-- START OF Collected data --
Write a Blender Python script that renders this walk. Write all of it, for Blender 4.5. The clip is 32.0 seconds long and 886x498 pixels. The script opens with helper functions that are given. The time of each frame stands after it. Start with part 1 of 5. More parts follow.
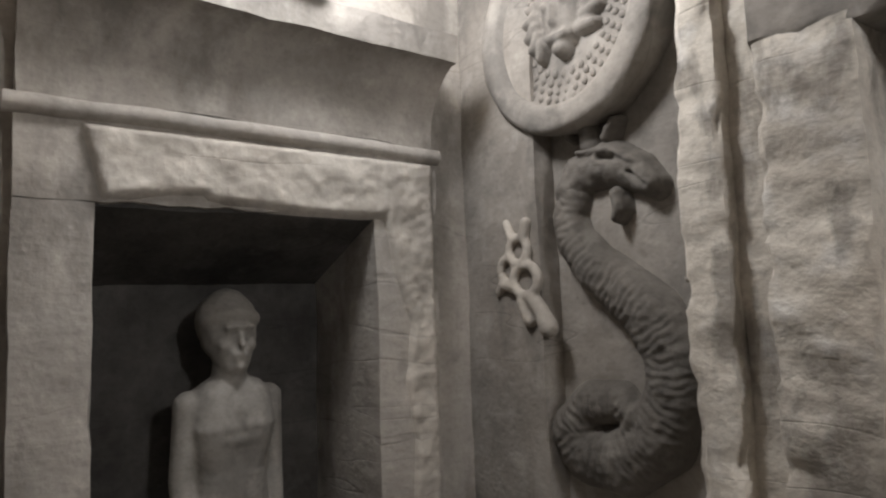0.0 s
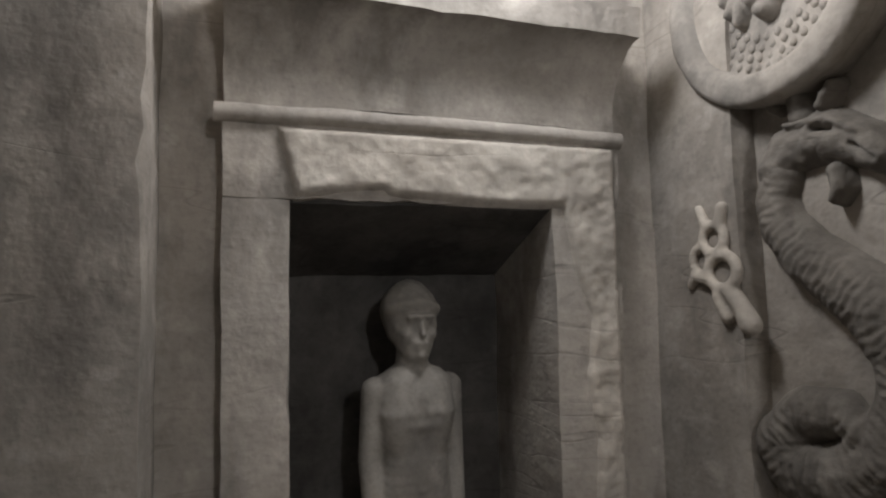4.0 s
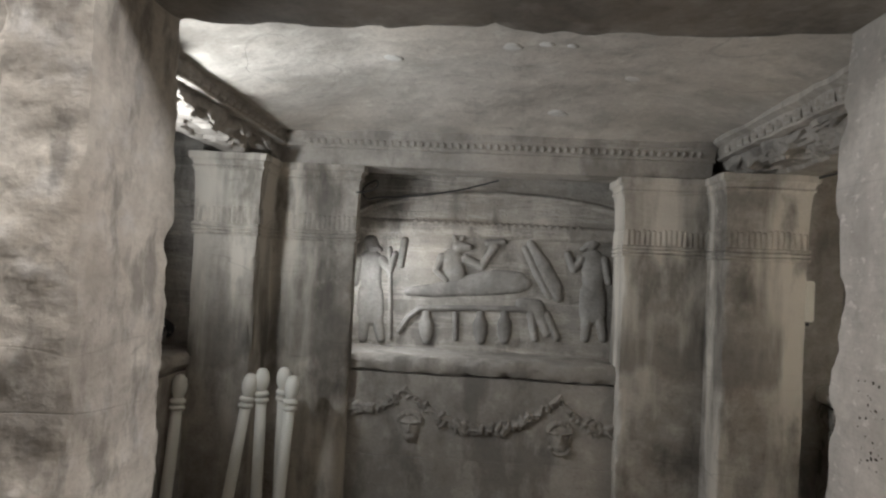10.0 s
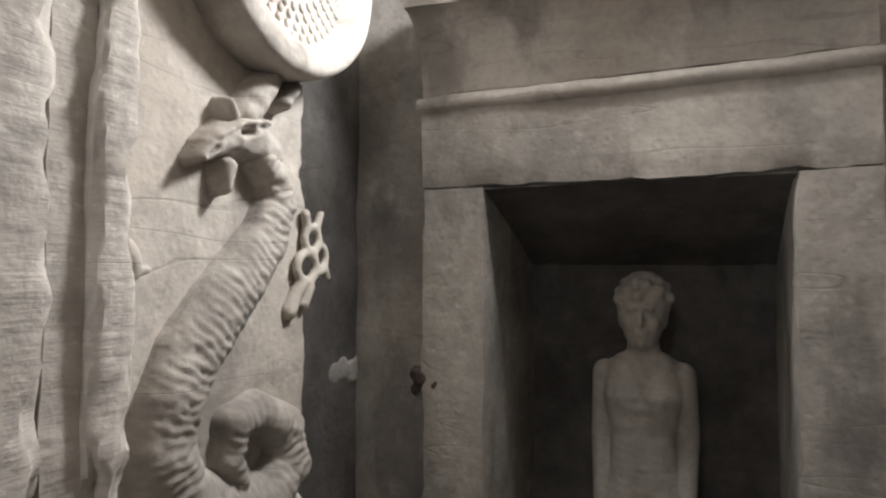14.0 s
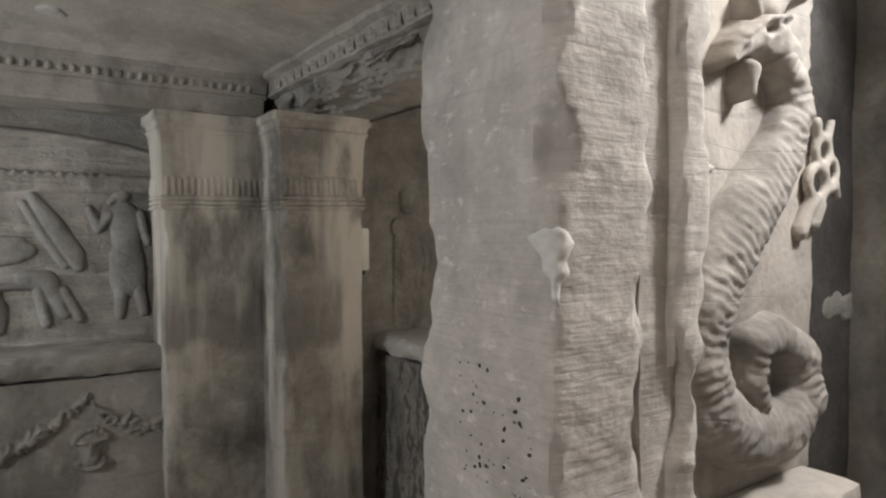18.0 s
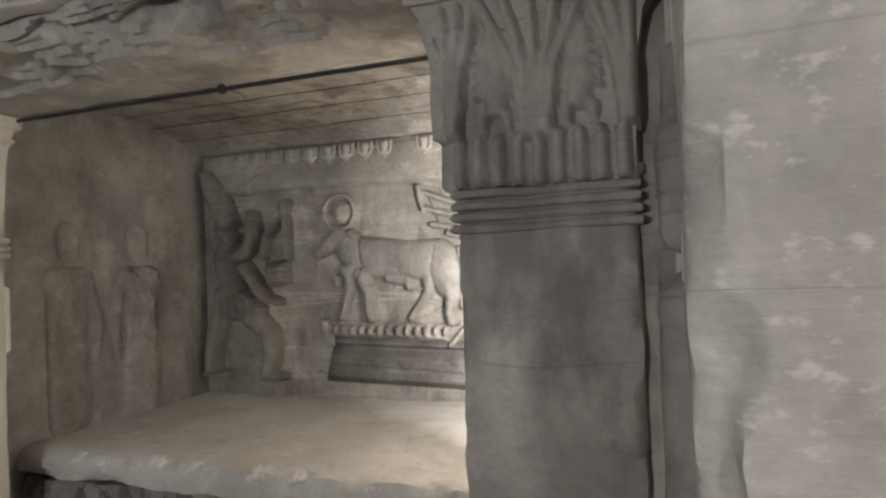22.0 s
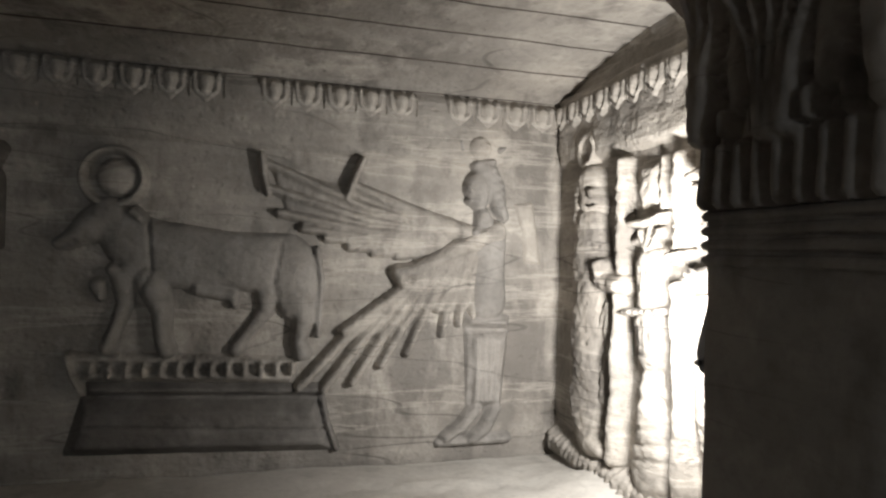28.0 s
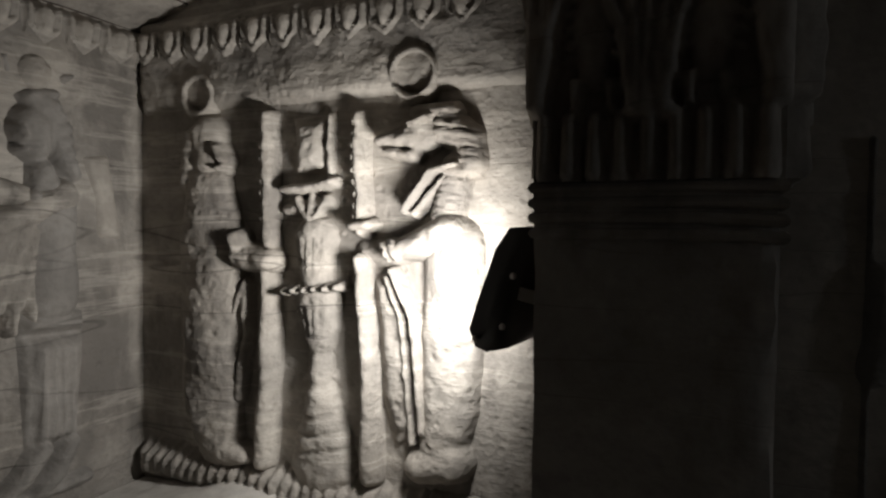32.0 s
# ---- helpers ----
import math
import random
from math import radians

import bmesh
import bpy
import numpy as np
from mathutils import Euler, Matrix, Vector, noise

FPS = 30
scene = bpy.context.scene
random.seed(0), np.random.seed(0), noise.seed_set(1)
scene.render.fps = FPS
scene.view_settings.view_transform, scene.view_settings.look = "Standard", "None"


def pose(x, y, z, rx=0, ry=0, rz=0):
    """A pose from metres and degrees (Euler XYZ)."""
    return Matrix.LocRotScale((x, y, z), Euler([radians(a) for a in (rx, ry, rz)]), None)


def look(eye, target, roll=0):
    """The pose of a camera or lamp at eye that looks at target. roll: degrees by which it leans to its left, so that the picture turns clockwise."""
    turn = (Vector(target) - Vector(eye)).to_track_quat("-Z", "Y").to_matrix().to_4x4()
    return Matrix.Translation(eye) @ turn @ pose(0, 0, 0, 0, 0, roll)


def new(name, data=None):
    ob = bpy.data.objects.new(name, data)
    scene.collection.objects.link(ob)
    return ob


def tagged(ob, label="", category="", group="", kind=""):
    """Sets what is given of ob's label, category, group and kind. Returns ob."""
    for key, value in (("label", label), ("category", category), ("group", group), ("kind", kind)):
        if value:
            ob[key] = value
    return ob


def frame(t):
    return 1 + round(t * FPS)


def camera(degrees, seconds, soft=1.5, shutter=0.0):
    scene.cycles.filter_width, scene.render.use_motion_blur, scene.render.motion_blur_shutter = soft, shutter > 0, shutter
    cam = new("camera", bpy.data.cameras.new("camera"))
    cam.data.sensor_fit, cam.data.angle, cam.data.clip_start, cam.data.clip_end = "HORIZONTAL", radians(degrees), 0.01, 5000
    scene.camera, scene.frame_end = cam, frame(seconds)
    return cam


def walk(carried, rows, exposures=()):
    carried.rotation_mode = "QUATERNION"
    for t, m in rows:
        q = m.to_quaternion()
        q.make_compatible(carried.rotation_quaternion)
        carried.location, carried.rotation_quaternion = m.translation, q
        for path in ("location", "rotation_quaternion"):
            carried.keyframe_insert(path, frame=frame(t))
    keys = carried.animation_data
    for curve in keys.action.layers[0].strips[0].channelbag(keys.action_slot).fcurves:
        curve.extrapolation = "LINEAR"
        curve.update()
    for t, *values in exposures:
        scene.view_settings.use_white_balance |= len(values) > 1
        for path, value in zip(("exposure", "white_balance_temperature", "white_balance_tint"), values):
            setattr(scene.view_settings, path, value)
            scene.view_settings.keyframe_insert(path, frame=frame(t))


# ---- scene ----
from mathutils.bvhtree import BVHTree

# ---- camera ----
cam = camera(69.43, 32.0, soft=2.3, shutter=0.0)
# seconds, eye, pitch, roll, yaw
PATH = [
    (0.0, -0.349, -1.197, 1.478, 5.31, 1.95, 54.40),
    (0.5, -0.486, -1.310, 1.489, 4.06, 3.95, 55.22),
    (1.0, -0.544, -1.330, 1.507, 4.22, 3.07, 54.43),
    (1.5, -0.557, -1.321, 1.511, 3.51, 2.56, 55.71),
    (2.0, -0.563, -1.315, 1.519, 3.37, 1.74, 60.61),
    (2.5, -0.507, -1.282, 1.498, 3.73, 3.97, 65.89),
    (4.5, -0.335, -1.112, 1.479, 5.04, 0.58, 71.77),
    (5.0, -0.292, -1.067, 1.498, 4.46, 0.43, 69.48),
    (5.5, -0.267, -1.000, 1.497, 4.39, -0.51, 65.00),
    (6.0, -0.270, -0.983, 1.497, 4.55, -0.68, 57.75),
    (6.5, -0.307, -0.988, 1.501, 5.08, -0.48, 48.77),
    (7.0, -0.318, -0.999, 1.506, 5.30, -1.50, 38.08),
    (7.5, -0.307, -1.002, 1.508, 5.44, -1.71, 26.13),
    (8.0, -0.288, -0.991, 1.505, 4.67, -0.86, 18.93),
    (8.5, -0.211, -1.088, 1.491, 3.94, -2.39, 14.46),
    (9.0, -0.197, -1.075, 1.482, 2.96, -2.31, 10.18),
    (9.5, -0.129, -1.119, 1.450, 2.78, -2.64, 4.58),
    (10.0, -0.101, -1.073, 1.437, 1.49, -2.97, 3.79),
    (10.5, -0.070, -1.003, 1.431, 2.14, -3.30, 0.65),
    (11.0, 0.029, -0.909, 1.458, 2.62, -2.78, -7.78),
    (11.5, 0.149, -0.782, 1.528, 0.92, -0.85, -17.68),
    (12.0, 0.186, -0.764, 1.537, 0.67, -0.01, -33.31),
    (12.5, 0.196, -0.757, 1.539, 1.50, -0.38, -45.58),
    (13.0, 0.211, -0.773, 1.542, 1.22, -1.07, -56.34),
    (13.5, 0.217, -0.796, 1.541, 1.22, -1.05, -64.76),
    (15.5, 0.198, -0.758, 1.471, 3.35, 0.49, -68.43),
    (16.0, 0.195, -0.752, 1.473, 2.99, 0.40, -66.41),
    (16.5, 0.150, -0.746, 1.469, 2.41, 0.20, -61.35),
    (17.0, 0.119, -0.718, 1.461, -0.73, 0.18, -51.91),
    (17.5, 0.078, -0.672, 1.451, -1.98, -0.47, -42.24),
    (18.0, 0.072, -0.577, 1.448, -1.72, -0.00, -34.24),
    (18.5, 0.112, -0.444, 1.472, -0.73, -0.34, -32.04),
    (19.0, 0.086, -0.362, 1.467, -0.37, -1.37, -37.11),
    (19.5, 0.002, -0.263, 1.475, 0.06, 1.55, -48.74),
    (20.0, -0.031, -0.201, 1.480, 1.16, -0.01, -53.15),
    (20.5, 0.013, -0.107, 1.480, 2.04, 2.06, -54.28),
    (21.0, 0.082, 0.002, 1.492, 1.48, -0.09, -58.39),
    (21.5, 0.126, 0.103, 1.488, 0.95, -0.50, -62.34),
    (22.0, 0.110, 0.222, 1.483, 1.11, 2.13, -69.98),
    (22.5, 0.095, 0.336, 1.477, 1.31, 0.72, -73.15),
    (23.0, 0.129, 0.428, 1.471, 0.84, 0.43, -71.26),
    (23.5, 0.219, 0.520, 1.492, 2.20, -0.34, -72.93),
    (24.0, 0.249, 0.609, 1.496, 2.32, -0.15, -80.07),
    (24.5, 0.228, 0.747, 1.504, 0.53, 1.86, -85.73),
    (26.5, 0.468, 1.017, 1.467, 0.92, 1.60, -87.75),
    (27.0, 0.495, 1.101, 1.461, -0.66, 1.29, -91.47),
    (27.5, 0.567, 1.138, 1.492, 0.01, -0.27, -98.69),
    (28.0, 0.674, 1.129, 1.536, 0.28, -1.72, -105.41),
    (28.5, 0.739, 1.178, 1.527, -0.04, -2.25, -111.58),
    (29.0, 0.773, 1.269, 1.538, -1.21, -0.24, -120.67),
    (29.5, 0.807, 1.299, 1.534, -0.93, -2.24, -127.55),
    (30.0, 0.887, 1.276, 1.532, 0.34, -1.23, -131.39),
    (30.5, 0.973, 1.247, 1.537, 2.64, -2.49, -138.22),
    (31.0, 1.038, 1.251, 1.539, 1.15, -4.04, -143.23),
    (31.5, 1.122, 1.312, 1.541, -1.40, 0.07, -150.48),
    (32.0, 1.168, 1.360, 1.543, -2.01, -0.59, -155.60),
]
walk(cam, [(t, pose(x, y, z, 90 + p, r, w)) for t, x, y, z, p, r, w in PATH],
     exposures=[(0.0, -0.1), (1.0, -0.25), (2.0, -0.25), (5.0, -0.25), (6.0, -0.05), (9.0, 0.45), (11.0, 0.45), (12.5, 0.2), (16.0, 0.15), (18.0, 0.45), (19.0, 0.65), (21.0, 0.92), (22.0, 0.82), (23.0, 0.6), (24.0, 0.28), (27.0, -0.55), (28.0, -1.02), (29.0, -1.68), (32.0, -2.68)])

# ---- world and lamps ----
world = bpy.data.worlds.new("underground")
scene.world = world
world.use_nodes = True
world.node_tree.nodes["Background"].inputs[0].default_value = (0.02, 0.019, 0.018, 1)
world.node_tree.nodes["Background"].inputs[1].default_value = 0.0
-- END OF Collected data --
- Task to carry out:
From the data above, gather every line that includes the word "location".

- Exercise response:
        carried.location, carried.rotation_quaternion = m.translation, q
        for path in ("location", "rotation_quaternion"):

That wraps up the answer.